Fall 4
Fabrik der Alternativen
Die Auswirkungen des Wiederaufbaus von Gebäuden geht weit über den ästhetischen Aspekt hinaus. Es knüpft Kontakte, erfüllt die unbewohnten und verfallenen Orte mit Leben, schafft Reichtum und Dynamik und verleiht dem Landschaftsbild Schönheit. Im Falle der ‚Fabrik der Alternativen‘ weckt es das Bewusstsein und zeigt andere Formen von Leben in der Gemeinschaft auf.
Die ‚Fábrica de Alternativas‘ liegt im Zentrum von Algés, Lissabon. Seit etwas mehr als drei Monaten befindet sich dieses Projekt im Bau und im ständigen Wandel. Diese Initiative wurde vom Bürgerclub Algés, einer unabhängigen Organisation der Bevölkerung, ins Leben gerufen. Ort des Geschehens ist ein altes Fabrikgebäude, wo früher Stoffe hergestellt wurden. Initiiert wurde das Projekt von interessierten Bürgern. Jeder hat das Recht, die Entscheidungsprozesse mit zu beeinflussen. Jede Meinung zählt. Mit der Hilfe aller und mit Gemeinschaftssinn werden alle auftretenden Probleme gemeinsam angegangen.
João Pestana, einer der Initianten des Projektes, erinnert sich an einen schwierigen Anfang. Die Suche nach einem geeigneten und verfügbaren Ort war die erste Hürde, die es zu meistern galt, obwohl es in Lissabon nicht an leerstehenden Häusern mangelt. Als der Entscheid auf die Fabrik fiel, mussten die Hallen zuerst von den riesigen, tonnenschweren Stoffmaschinen befreit und gereinigt werden, um die verschiedenen Initiativen zu empfangen. Die Wände wurden mit Leinwänden oder Malereien von Künstlern geschmückt, Masken und Zeichnungen, oder es wurden Bücherregale aufgestellt, gefüllt mit Literatur, die von der hauseigenen Bibliothek gespendet wurde.

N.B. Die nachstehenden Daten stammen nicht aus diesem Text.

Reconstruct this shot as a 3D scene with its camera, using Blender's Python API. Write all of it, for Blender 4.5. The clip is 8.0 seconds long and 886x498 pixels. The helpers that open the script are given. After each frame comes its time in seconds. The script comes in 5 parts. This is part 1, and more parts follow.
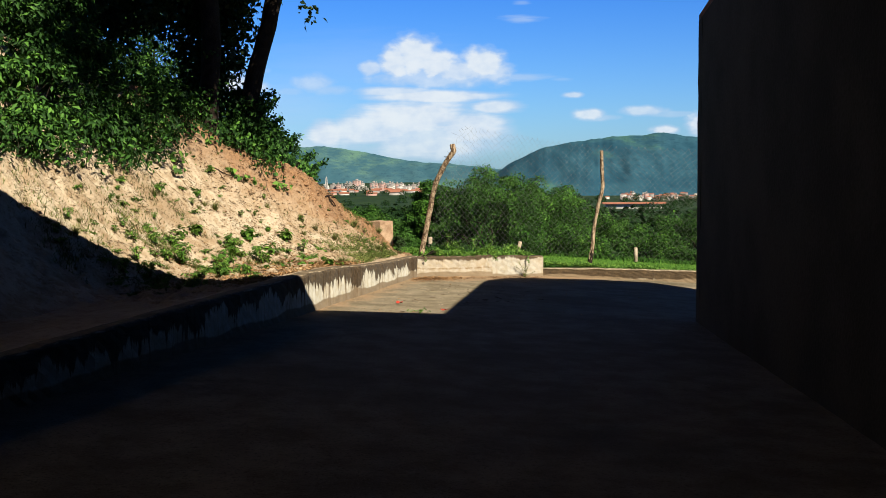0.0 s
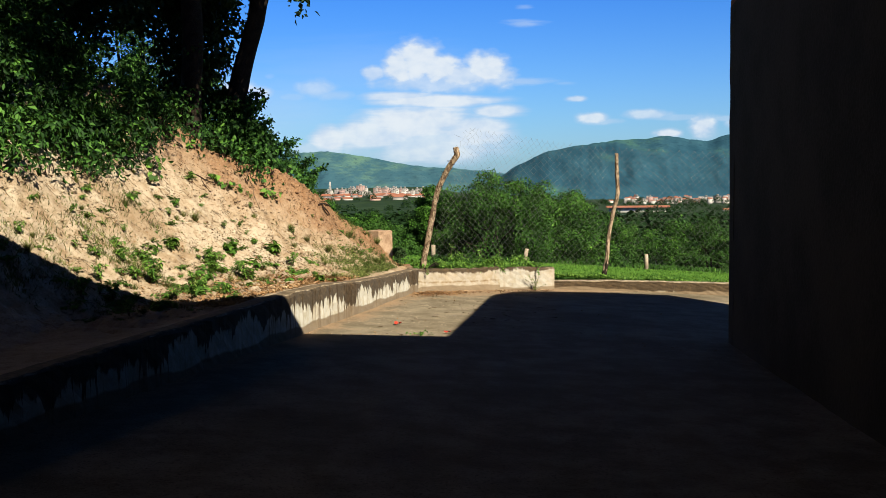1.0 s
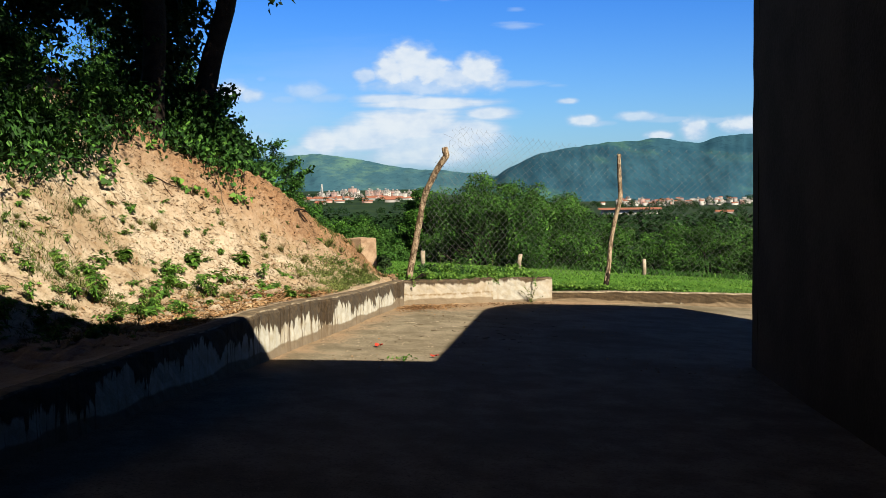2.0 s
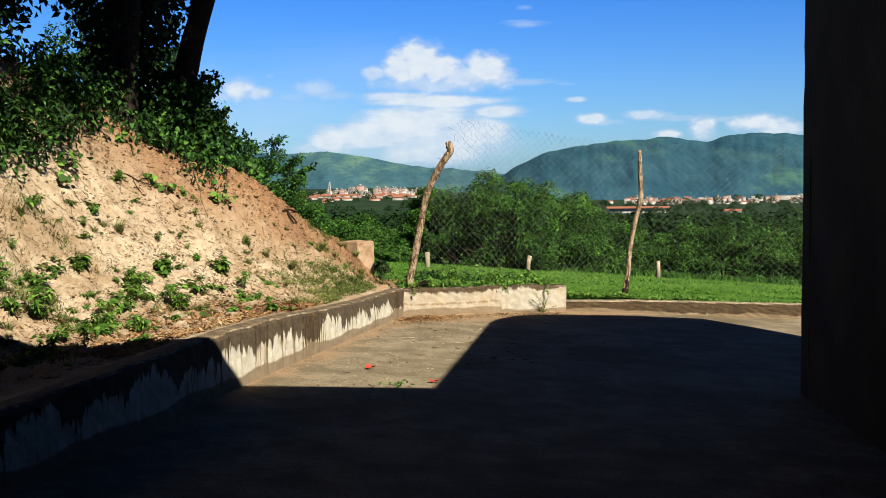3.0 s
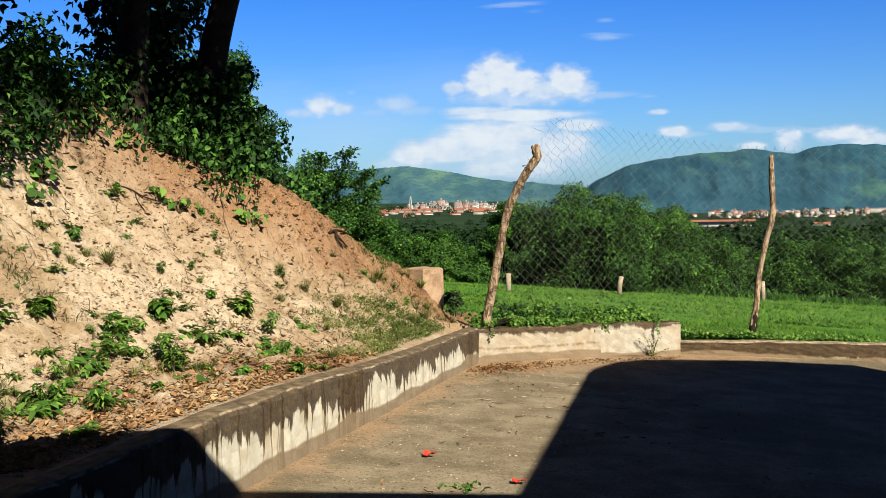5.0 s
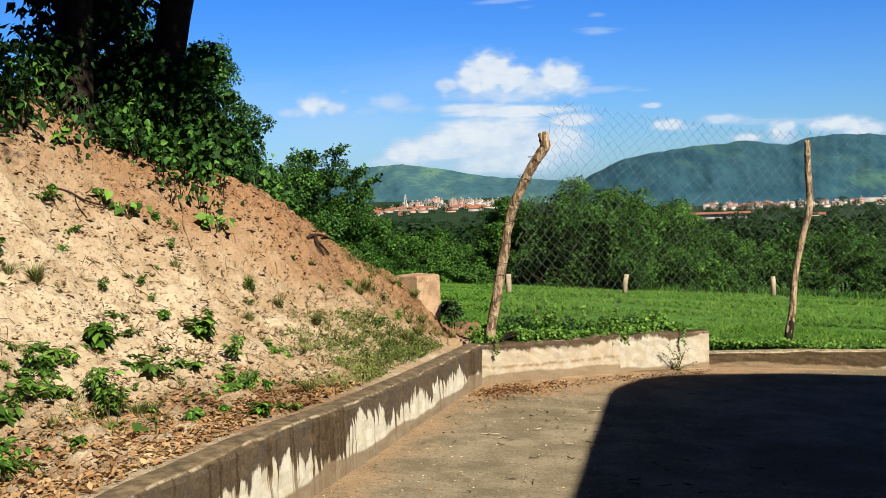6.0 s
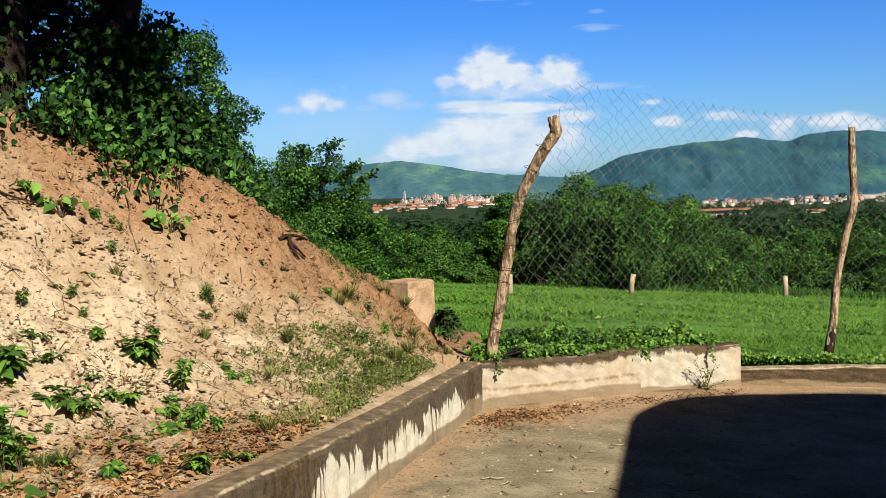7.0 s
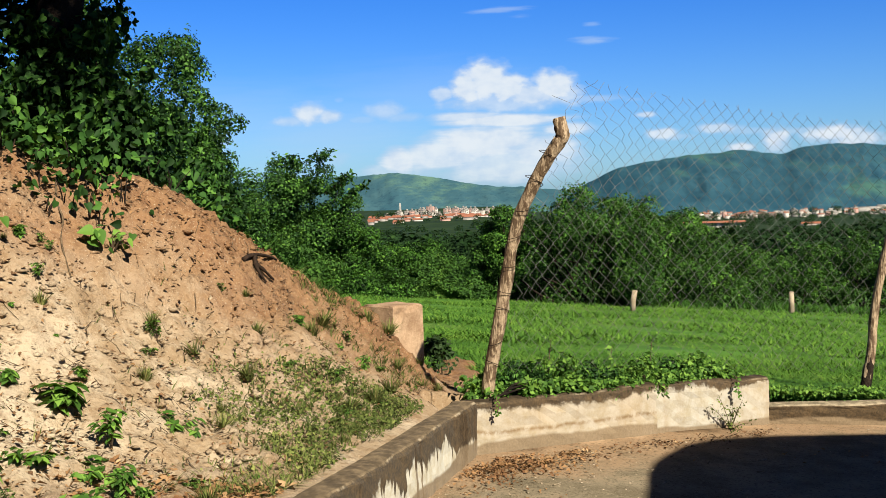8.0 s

Es wurden Platz und Bedingungen für die laufenden Initiativen der Fabrik geschaffen, das vorhandene Mobiliar genutzt, Geld- und Sachspenden kamen sowie Materialien, die andere Leute weggeschmissen hatten, gesammelt. Die Fabrik ist jedem frei zugänglich, sei es um einen Yoga-, Theater- Schneider-, Illustrations-oder Geometriekurs zu besuchen oder gar einen Workshop zur Seifenherstellung, einen Keramik- oder Recycling-Workshop. Was wird im Gegenzug dafür verlangt? Gemäß João Pestana ist lediglich eine gewisse Verfügbarkeit notwendig, um am Projekt aktiv teilzunehmen, sei es bei der Betreuung der Fabrik oder beim Anbieten eines nützlichen Kurses. Oder andersrum: „Kommen die Leute hierher, fragen wir sie, ob sie Mitglied werden möchten. Sie zahlen nichts. Sie unterschreiben ein Formular, bekommen einen Mitgliedsausweis und gehören zum Verein dazu. Weil es selbstverwaltet wird, werden sie automatisch zu Direktionsmitgliedern.“ Falls möglich, steuern die Mitglieder einen kleinen Betrag bei, der zur Tilgung der Miete und Nebenkosten dient. „Die Idee ist es, alle Leute, die hierherkommen an den Kosten zu beteiligen. Das liegt nicht nur an uns.“ Entgegen dem anfänglichen Misstrauen der Bevölkerung, findet die Fabrik immer mehr Zulauf, ob aus der Gegend oder aus dem größeren Umkreis Lissabons. Auch wenn viele wegen der Gratiskurse herkommen, gibt es bereits andere Besucher, die regelmäßig vorbeischauen und Mitarbeiter, die sich tatkräftig einsetzen. Die Anzahl an Angeboten hat sich seit Beginn bereits verdreifacht. Nebst Kursen und Workshops gibt es Kinoabende, mehr oder weniger exotische Nachtessen und Literaturabende.
Während das Gebäude renoviert wird, wird den Bürgern vermittelt, dass sie eine wichtige Rolle bei der Problemlösung ihrer Gemeinde spielen.
In kurzer Zeit hat sich die leer stehende und im Verfall befindende Fabrik in einen Ort vibrierender Aktivitäten verwandelt, zu dem Menschen freien Zugang haben, Ideen austauschen, über Kultur, Vorschläge und Problemlösungen diskutieren. Während das Gebäude renoviert wird, wird den Bürgern vermittelt, dass sie eine wichtige Rolle bei der Problemlösung ihrer Gemeinde spielen. Oder mit João Pestanas Worten: „Wenn die bestehende Gesellschaft den Leuten keine Lösung bietet, müssen die Personen solche eben suchen“.